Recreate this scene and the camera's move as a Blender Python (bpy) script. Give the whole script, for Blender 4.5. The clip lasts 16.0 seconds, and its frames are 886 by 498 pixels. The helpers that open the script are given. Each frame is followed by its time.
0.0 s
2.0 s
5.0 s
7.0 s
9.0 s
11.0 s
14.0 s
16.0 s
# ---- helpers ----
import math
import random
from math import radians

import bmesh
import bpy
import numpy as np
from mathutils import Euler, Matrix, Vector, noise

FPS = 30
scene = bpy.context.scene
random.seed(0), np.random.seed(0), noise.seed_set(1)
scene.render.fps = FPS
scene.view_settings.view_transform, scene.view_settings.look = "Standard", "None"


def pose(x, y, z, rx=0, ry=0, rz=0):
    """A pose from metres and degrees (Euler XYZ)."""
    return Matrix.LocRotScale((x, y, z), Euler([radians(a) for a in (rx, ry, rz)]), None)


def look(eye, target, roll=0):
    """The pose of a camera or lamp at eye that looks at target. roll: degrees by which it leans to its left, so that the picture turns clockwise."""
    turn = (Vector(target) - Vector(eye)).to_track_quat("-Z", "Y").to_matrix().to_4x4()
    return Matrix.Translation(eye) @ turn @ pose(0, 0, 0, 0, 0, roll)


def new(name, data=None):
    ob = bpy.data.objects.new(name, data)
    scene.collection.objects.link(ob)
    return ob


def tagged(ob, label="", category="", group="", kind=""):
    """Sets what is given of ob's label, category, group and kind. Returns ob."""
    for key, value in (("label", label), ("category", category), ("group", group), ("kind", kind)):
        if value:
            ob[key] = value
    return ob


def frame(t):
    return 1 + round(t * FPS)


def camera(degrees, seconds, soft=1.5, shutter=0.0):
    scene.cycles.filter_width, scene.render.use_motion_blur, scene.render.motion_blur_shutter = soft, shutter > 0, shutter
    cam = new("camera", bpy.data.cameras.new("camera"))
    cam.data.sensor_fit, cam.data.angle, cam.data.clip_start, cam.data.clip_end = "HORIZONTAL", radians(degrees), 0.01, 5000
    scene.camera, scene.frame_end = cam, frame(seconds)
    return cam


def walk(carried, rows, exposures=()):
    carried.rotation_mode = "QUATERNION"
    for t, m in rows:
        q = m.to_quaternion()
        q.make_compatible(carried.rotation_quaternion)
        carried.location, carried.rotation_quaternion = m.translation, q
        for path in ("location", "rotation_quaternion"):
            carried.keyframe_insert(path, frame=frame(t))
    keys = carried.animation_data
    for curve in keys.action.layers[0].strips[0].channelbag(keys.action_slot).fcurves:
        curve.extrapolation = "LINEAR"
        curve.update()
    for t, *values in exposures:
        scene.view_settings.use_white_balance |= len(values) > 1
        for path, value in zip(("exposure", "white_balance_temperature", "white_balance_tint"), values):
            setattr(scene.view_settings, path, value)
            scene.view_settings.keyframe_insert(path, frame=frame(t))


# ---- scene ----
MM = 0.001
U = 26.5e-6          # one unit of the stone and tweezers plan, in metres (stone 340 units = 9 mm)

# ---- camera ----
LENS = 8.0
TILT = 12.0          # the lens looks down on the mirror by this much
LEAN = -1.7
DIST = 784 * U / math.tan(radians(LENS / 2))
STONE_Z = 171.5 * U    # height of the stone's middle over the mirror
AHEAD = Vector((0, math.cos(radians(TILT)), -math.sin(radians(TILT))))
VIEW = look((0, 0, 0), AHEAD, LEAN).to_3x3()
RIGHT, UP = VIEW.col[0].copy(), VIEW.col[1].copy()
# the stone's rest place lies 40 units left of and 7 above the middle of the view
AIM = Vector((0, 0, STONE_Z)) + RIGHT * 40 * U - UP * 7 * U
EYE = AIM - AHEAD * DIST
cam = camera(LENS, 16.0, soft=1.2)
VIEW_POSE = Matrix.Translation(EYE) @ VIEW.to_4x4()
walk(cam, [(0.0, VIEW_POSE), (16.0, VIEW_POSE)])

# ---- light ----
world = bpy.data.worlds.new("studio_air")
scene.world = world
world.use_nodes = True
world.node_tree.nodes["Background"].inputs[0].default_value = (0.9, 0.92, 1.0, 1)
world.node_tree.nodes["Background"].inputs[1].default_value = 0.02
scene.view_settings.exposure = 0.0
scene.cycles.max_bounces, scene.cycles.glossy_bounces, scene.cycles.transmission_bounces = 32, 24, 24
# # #
- _WHAT YOU ARE ASKED TO DO_
Output all of the material, please, exactly as it stands.

- _RESPONSE_
Recreate this scene and the camera's move as a Blender Python (bpy) script. Give the whole script, for Blender 4.5. The clip lasts 16.0 seconds, and its frames are 886 by 498 pixels. The helpers that open the script are given. Each frame is followed by its time.
0.0 s
2.0 s
5.0 s
7.0 s
9.0 s
11.0 s
14.0 s
16.0 s
# ---- helpers ----
import math
import random
from math import radians

import bmesh
import bpy
import numpy as np
from mathutils import Euler, Matrix, Vector, noise

FPS = 30
scene = bpy.context.scene
random.seed(0), np.random.seed(0), noise.seed_set(1)
scene.render.fps = FPS
scene.view_settings.view_transform, scene.view_settings.look = "Standard", "None"


def pose(x, y, z, rx=0, ry=0, rz=0):
    """A pose from metres and degrees (Euler XYZ)."""
    return Matrix.LocRotScale((x, y, z), Euler([radians(a) for a in (rx, ry, rz)]), None)


def look(eye, target, roll=0):
    """The pose of a camera or lamp at eye that looks at target. roll: degrees by which it leans to its left, so that the picture turns clockwise."""
    turn = (Vector(target) - Vector(eye)).to_track_quat("-Z", "Y").to_matrix().to_4x4()
    return Matrix.Translation(eye) @ turn @ pose(0, 0, 0, 0, 0, roll)


def new(name, data=None):
    ob = bpy.data.objects.new(name, data)
    scene.collection.objects.link(ob)
    return ob


def tagged(ob, label="", category="", group="", kind=""):
    """Sets what is given of ob's label, category, group and kind. Returns ob."""
    for key, value in (("label", label), ("category", category), ("group", group), ("kind", kind)):
        if value:
            ob[key] = value
    return ob


def frame(t):
    return 1 + round(t * FPS)


def camera(degrees, seconds, soft=1.5, shutter=0.0):
    scene.cycles.filter_width, scene.render.use_motion_blur, scene.render.motion_blur_shutter = soft, shutter > 0, shutter
    cam = new("camera", bpy.data.cameras.new("camera"))
    cam.data.sensor_fit, cam.data.angle, cam.data.clip_start, cam.data.clip_end = "HORIZONTAL", radians(degrees), 0.01, 5000
    scene.camera, scene.frame_end = cam, frame(seconds)
    return cam


def walk(carried, rows, exposures=()):
    carried.rotation_mode = "QUATERNION"
    for t, m in rows:
        q = m.to_quaternion()
        q.make_compatible(carried.rotation_quaternion)
        carried.location, carried.rotation_quaternion = m.translation, q
        for path in ("location", "rotation_quaternion"):
            carried.keyframe_insert(path, frame=frame(t))
    keys = carried.animation_data
    for curve in keys.action.layers[0].strips[0].channelbag(keys.action_slot).fcurves:
        curve.extrapolation = "LINEAR"
        curve.update()
    for t, *values in exposures:
        scene.view_settings.use_white_balance |= len(values) > 1
        for path, value in zip(("exposure", "white_balance_temperature", "white_balance_tint"), values):
            setattr(scene.view_settings, path, value)
            scene.view_settings.keyframe_insert(path, frame=frame(t))


# ---- scene ----
MM = 0.001
U = 26.5e-6          # one unit of the stone and tweezers plan, in metres (stone 340 units = 9 mm)

# ---- camera ----
LENS = 8.0
TILT = 12.0          # the lens looks down on the mirror by this much
LEAN = -1.7
DIST = 784 * U / math.tan(radians(LENS / 2))
STONE_Z = 171.5 * U    # height of the stone's middle over the mirror
AHEAD = Vector((0, math.cos(radians(TILT)), -math.sin(radians(TILT))))
VIEW = look((0, 0, 0), AHEAD, LEAN).to_3x3()
RIGHT, UP = VIEW.col[0].copy(), VIEW.col[1].copy()
# the stone's rest place lies 40 units left of and 7 above the middle of the view
AIM = Vector((0, 0, STONE_Z)) + RIGHT * 40 * U - UP * 7 * U
EYE = AIM - AHEAD * DIST
cam = camera(LENS, 16.0, soft=1.2)
VIEW_POSE = Matrix.Translation(EYE) @ VIEW.to_4x4()
walk(cam, [(0.0, VIEW_POSE), (16.0, VIEW_POSE)])

# ---- light ----
world = bpy.data.worlds.new("studio_air")
scene.world = world
world.use_nodes = True
world.node_tree.nodes["Background"].inputs[0].default_value = (0.9, 0.92, 1.0, 1)
world.node_tree.nodes["Background"].inputs[1].default_value = 0.02
scene.view_settings.exposure = 0.0
scene.cycles.max_bounces, scene.cycles.glossy_bounces, scene.cycles.transmission_bounces = 32, 24, 24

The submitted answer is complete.